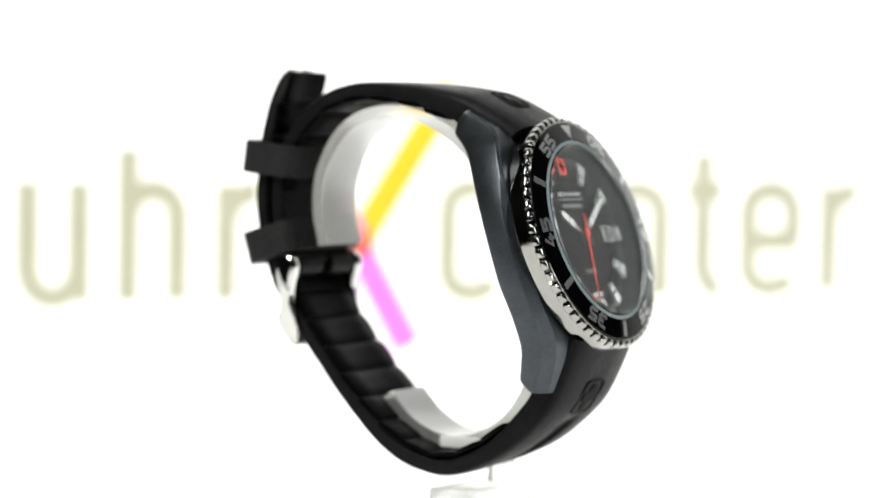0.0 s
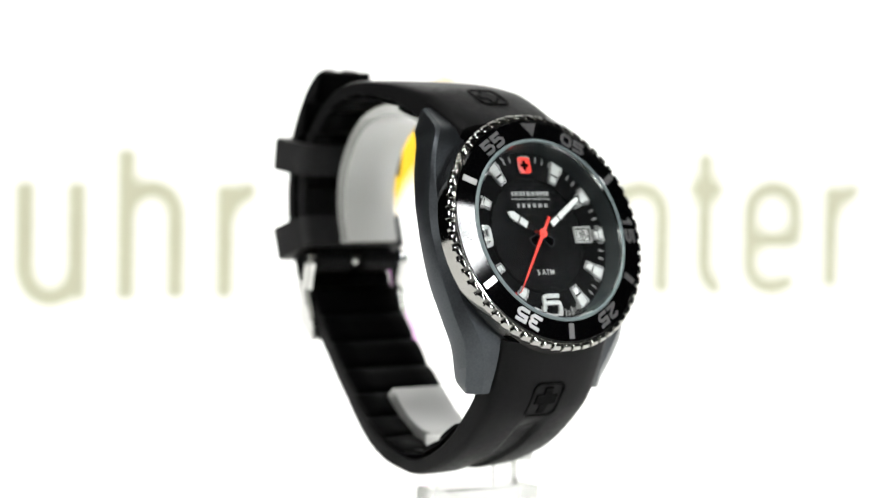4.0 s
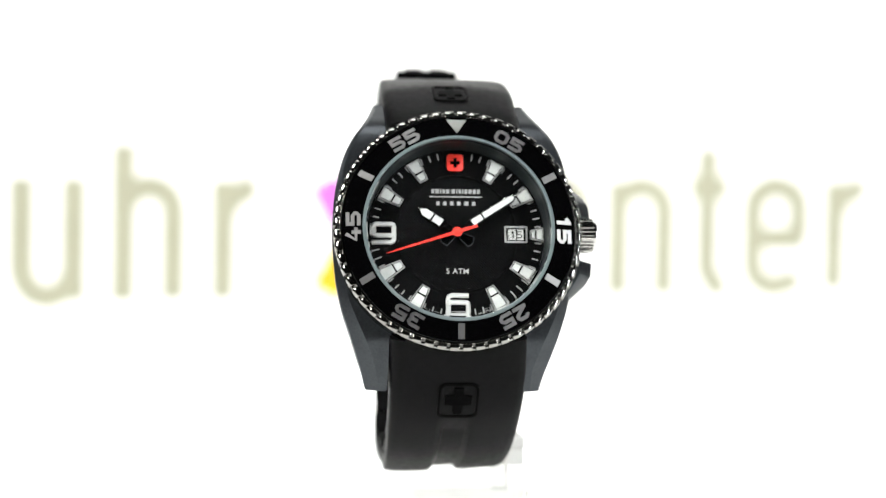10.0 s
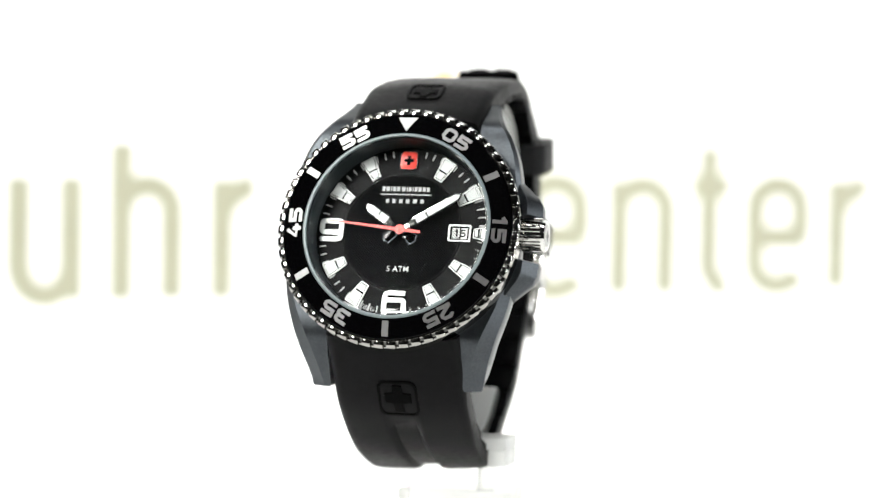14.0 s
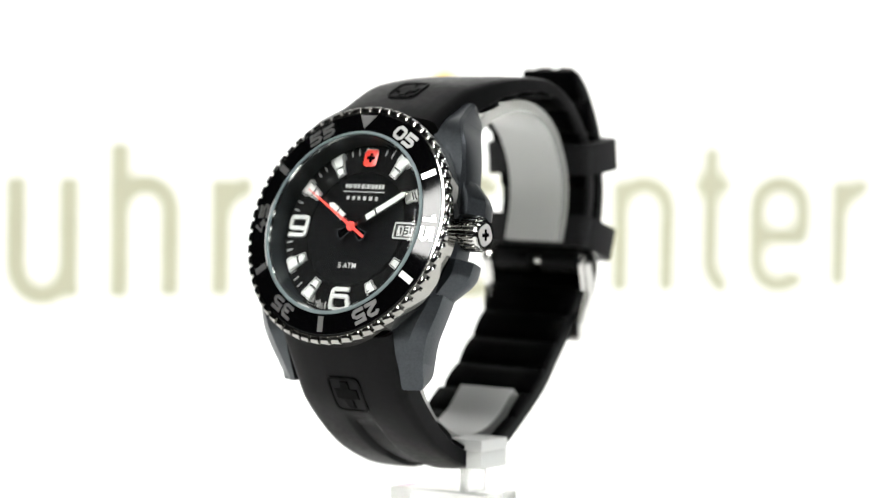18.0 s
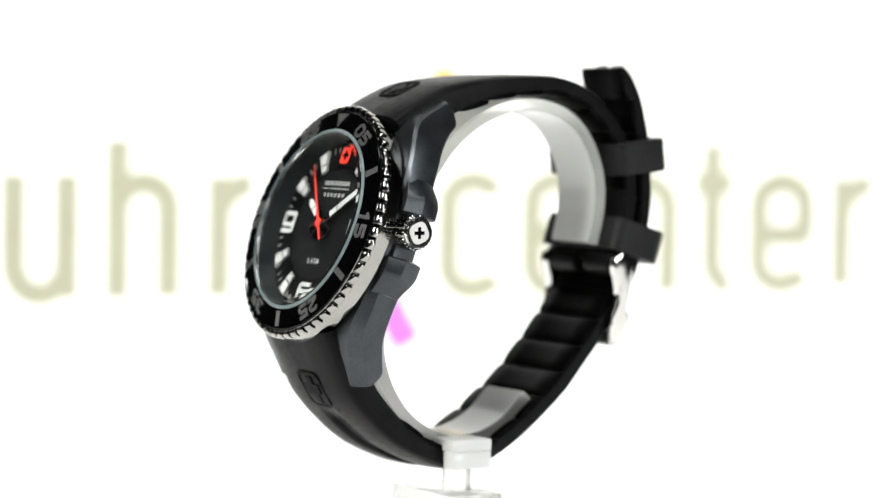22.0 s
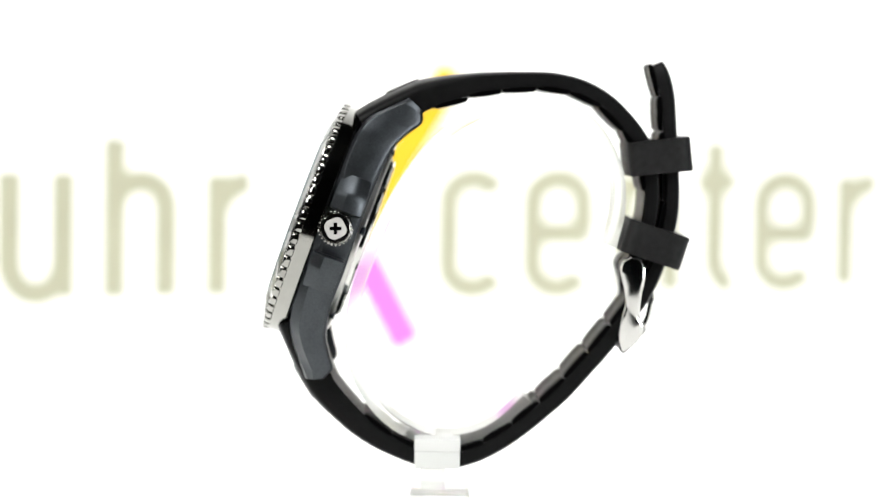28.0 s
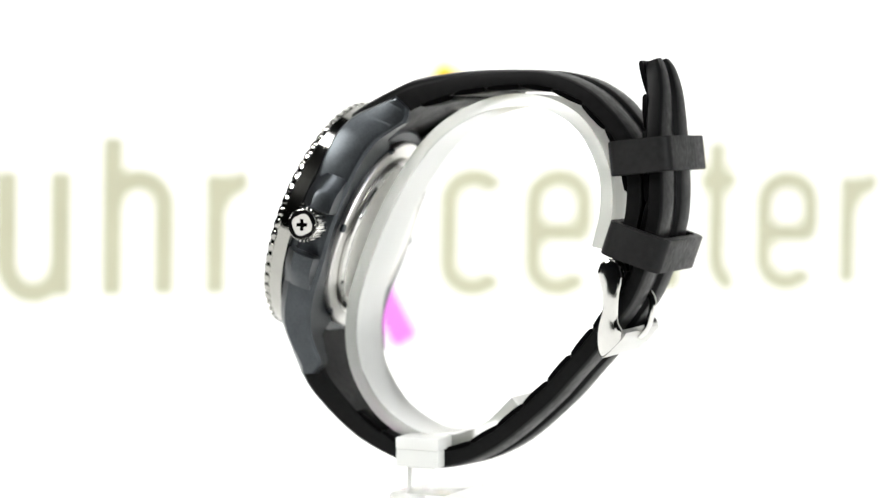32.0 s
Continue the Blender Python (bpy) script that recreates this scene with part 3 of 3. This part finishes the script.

Written instruction: Set down the material above as is, without any pictures.

Task output:
0.0 s
4.0 s
10.0 s
14.0 s
18.0 s
22.0 s
28.0 s
32.0 s
Continue the Blender Python (bpy) script that recreates this scene with part 3 of 3. This part finishes the script.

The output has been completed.